Nevertheless, British designer Christopher Bailey said he wanted his new fall collection for Burberry Prorsum to be “very poetic and inspiring,” a celebration of “great British icons” such as Vanessa Bell and Virginia Woolf. Fittingly enough, the collection includes practical Burberry trench coats that one might imagine Virginia wearing on one of her long treks around London. (For more about Woolf and walking, read Anne’s post.)

Late last year, a Telegraph article about French fashion designer Nicole Farhi speculated that Woolf would wear her designs. You can be the judge by clicking here.

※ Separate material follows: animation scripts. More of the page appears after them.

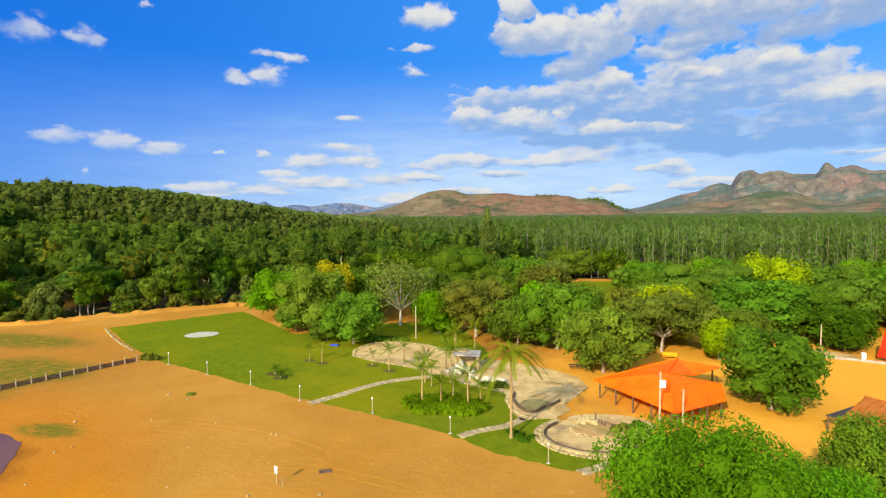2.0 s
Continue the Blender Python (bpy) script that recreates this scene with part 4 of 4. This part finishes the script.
def ring_wall(points, width, height, mat, name, label, base=0.02):
    """A low wall along a line."""
    bm = bmesh.new()
    n = len(points)
    rows = []
    for i, p in enumerate(points):
        a, b = Vector(points[max(i - 1, 0)]), Vector(points[min(i + 1, n - 1)])
        d = (b - a).normalized()
        o = Vector((-d.y, d.x)) * width / 2
        c = Vector(p)
        rows.append([bm.verts.new((*(c + o), base)), bm.verts.new((*(c + o * 0.85), height)), bm.verts.new((*(c - o * 0.85), height)), bm.verts.new((*(c - o), base))])
    for r, q in zip(rows, rows[1:]):
        for i in range(3):
            bm.faces.new((r[i], q[i], q[i + 1], r[i + 1]))
    bm.faces.new(rows[0])
    bm.faces.new(rows[-1][::-1])
    bmesh.ops.recalc_face_normals(bm, faces=bm.faces[:])
    return lone(name, bm, mat, label, "wall", kind="structure")


BASIN = material("basin_concrete", (0.44, 0.295, 0.10), (0.54, 0.39, 0.155), 0.7, 0.9, 0.3, 8, (0.24, 0.16, 0.08), 0.3)
DARK_WALL = material("dark_pond_liner", (0.07, 0.05, 0.03), (0.14, 0.09, 0.05), 1.5, 0.8, 0.3, 6)
ISLAND = material("island_soil", (0.36, 0.21, 0.07), (0.46, 0.29, 0.12), 0.8, 0.95, 0.4, 8, (0.20, 0.17, 0.04), 0.3)
pond = oval(-0.2, 66.0, 6.9, 5.6, 0, 352, 40, 18)
sheet("pond_basin", pond, 0.085, BASIN, "dry pale concrete pond basin", "pond", 0.05, seed=6)
kerb(oval(-0.2, 66.0, 7.3, 6.0, 120, 352, 46, 18), "curved border of rough pale stones round the dry pond", rows=2)
ring_wall(oval(-0.2, 66.0, 6.3, 5.0, 128, 330, 40, 18), 0.22, 0.42, DARK_WALL, "pond_wall", "low dark curved wall of the dry pond")
ring_wall(oval(-0.2, 66.0, 6.55, 5.25, 122, 350, 44, 18), 0.5, 0.34, STONE, "pond_rim", "pale stone rim of the dry pond")
sheet("pond_island", oval(0.8, 68.2, 4.0, 2.5, 0, 345, 24, 12), 0.25, ISLAND, "raised sandy island in the dry pond", "island", 0.2, wobble=0.1, seed=7)
kerb(oval(0.8, 68.2, 4.2, 2.7, 0, 345, 26, 12), "stones round the sandy island", closed=True)
channel = [(-12.2, 79.0), (-12.0, 76.0), (-10.8, 73.2), (-9.4, 71.6), (-8.2, 71.8), (-7.6, 73.2), (-6.4, 75.0), (-5.4, 77.0)]
ring_wall(channel, 0.26, 0.45, DARK_WALL, "channel_wall", "low dark wall of the winding water channel")
kerb([(-13.0, 79.0), (-12.8, 75.6), (-11.6, 72.4), (-9.8, 70.4), (-7.4, 69.6)], "rough stone border of the water channel")
sheet("channel_floor", oval(-8.6, 74.6, 2.3, 2.6, 0, 345, 18, -20), 0.11, material("mossy_floor", (0.16, 0.14, 0.04), (0.26, 0.21, 0.08), 0.8, 0.8, 0.3, 6), "mossy floor of the water channel", "pond", 0.05, seed=8)
kerb([(-45.2, 92.8), (-46.5, 96), (-46.5, 99.2), (-45.4, 102.7), (-41.5, 105.2), (-34.2, 103.9), (-27.5, 99.8), (-23.2, 96)], "low stone border of the pale court")
kerb([(-44.8, 92.3), (-39.8, 90.0), (-32.4, 88.1), (-26, 84.7)], "low stone border before the pale court")
kerb([(-21.0, 81.7), (-16.2, 80.1), (-12.8, 78.2)], "rough stone border beside the lawn", rows=2)


sheet("pond_apron", oval(1.4, 70.6, 5.6, 3.2, 0, 345, 26, 8), 0.07, PAVING, "pale concrete apron behind the dry pond", "paving", 0.05, wobble=0.12, seed=41)
kerb([(-113.4, 99.8), (-109.0, 96.6), (-104.0, 93.2), (-98.6, 89.8), (-93.6, 87.0), (-89.4, 84.8)], "rough stone edging where the lawn meets bare earth", step=1.1)


def driftwood(cx, cy):
    """A row of dark weathered stakes and a bent root."""
    t = thing("driftwood", "dark weathered stakes and bent roots on the pond island", "driftwood", at=(cx, cy, 0.24), turn=-32)
    rng = random.Random(44)
    for i in range(11):
        h = rng.uniform(0.35, 0.8) if i != 6 else 1.5
        x, y = -1.7 + i * 0.34, rng.uniform(-0.2, 0.2)
        part("stake", tube([(x, y, -0.05), (x + rng.uniform(-0.1, 0.1), y, h * 0.6), (x + rng.uniform(-0.15, 0.15), y, h)], [0.11, 0.09, 0.04], 6), TIMBER, t)
    for x, s in ((2.6, 1.0), (3.2, -1.0)):
        part("root", tube([(x, -0.3, 0), (x + 0.5 * s, -0.3, 0.7), (x + 0.9 * s, -0.4, 0.8), (x + 1.2 * s, -0.5, 0.2)], [0.09, 0.08, 0.07, 0.04], 6), TIMBER, t)


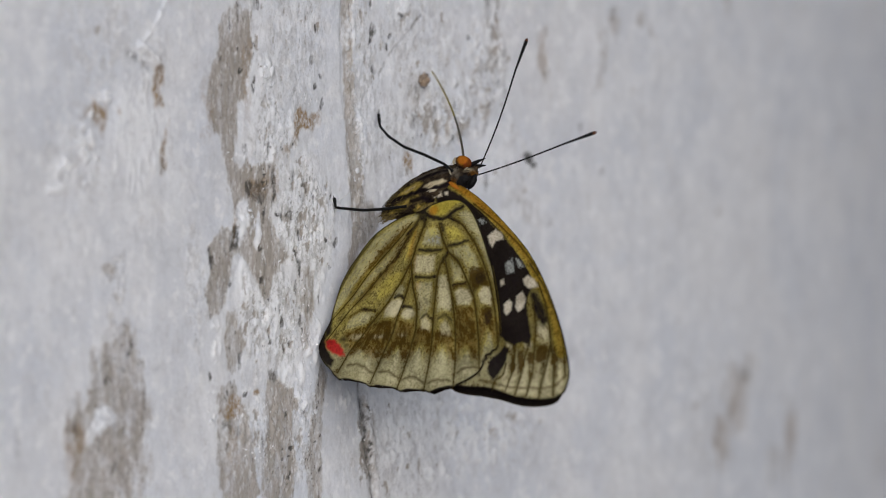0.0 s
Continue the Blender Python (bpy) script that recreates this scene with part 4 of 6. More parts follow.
    # crisp dark marks
    dark = 0.72 * bars(xw, zw, 0.36, (1.48, -9.79, 3.44, -10, 5.41, -9.81), (1.94, -14.56, 3.64, -14.67, 5.39, -14.48), (6.78, -8.95, 8.1, -8.86, 10.13, -8), (-1.26, -18.15, -0.52, -17.96, 0.56, -18.25), (0.62, -19.9, 1.47, -19.71, 2.55, -20))
    dark = np.maximum(dark, 0.60 * bars(xw, zw, 0.30, (4.85, -21.64, 5.69, -20.96, 6.77, -21.74), (8.19, -21.64, 9.1, -20.77, 10.66, -21.73), (9.37, -15.75, 10.75, -15.46, 11.55, -15.08), (-7.12, -20.58, -4.4, -20.58)))
    dark = np.maximum(dark, 0.50 * spots(xw, zw, (9.17, -21.06, 0.9, 0.6, 0), (17.33, -20.96, 1.0, 1.8, 0), (14.25, -14.31, 1.2, 1.2, 0)))
    dark = np.maximum(dark, 0.95 * patches(xw, zw, 0.45, (-15.07, -24.5, -13.24, -24.49, -12.9, -25.86, -12.13, -27.61, -10.34, -29.35, -10.57, -30.71, -12.08, -30.13, -14.29, -28.59), (-13.66, -23.71, -12.76, -21.76, -12.27, -24.69, -13.13, -25.86)))
    dark = np.maximum(dark, (0.42 + 0.5 * (fan - 0.5)) * bars(xw, z, 0.5, (-0.4, -5.18, -1.56, -7.91, -2.8, -11.23, -5.13, -14.73)))
    dark = np.maximum(dark, 0.62 * bars(x, z, 0.26, (-7.97, -7.67, -10.26, -11.38, -11.85, -15.2, -13.04, -19.22, -13.32, -22.74, -13.98, -25.18)))
    dark = np.maximum(dark, 0.62 * spots(xw, zw, (-9.26, -25.84, 1.1, 0.7, 20), (-8.57, -26.81, 0.7, 0.5, 20)))
    dark = np.maximum(dark, 0.80 * bars(xw, zw, 0.40, (0.12, -2.64, 1.04, -3.63, 2.55, -4.33, 4.35, -4.34, 5.54, -3.67, 6.46, -2.8, 7.64, -2.13)))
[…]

These are not the first times Woolf has inspired the fashion world. Back in 1994, Australian designer Richard Tyler said the Bloomsbury group, including Woolf, was the inspiration for his fall collection. Tyler explained that Woolf’s set helped to inspire his Norfolk jackets, fancy vests, hand-beaded borders and muted tweeds that year. 

Tyler was a bit ahead of the 1996 revival of 1920s fashion that Brenda Silver discusses in Virginia Woolf Icon. In that book, Silver dissects the meaning behind Woolf’s connection to the changing  world of fashion. According to Silver, when the fashion industry connects its products to Woolf, it promises more than intelligent, sophisticated designs. It promises strength, independence, and fearlessness as well.

That’s a tall order for any garment.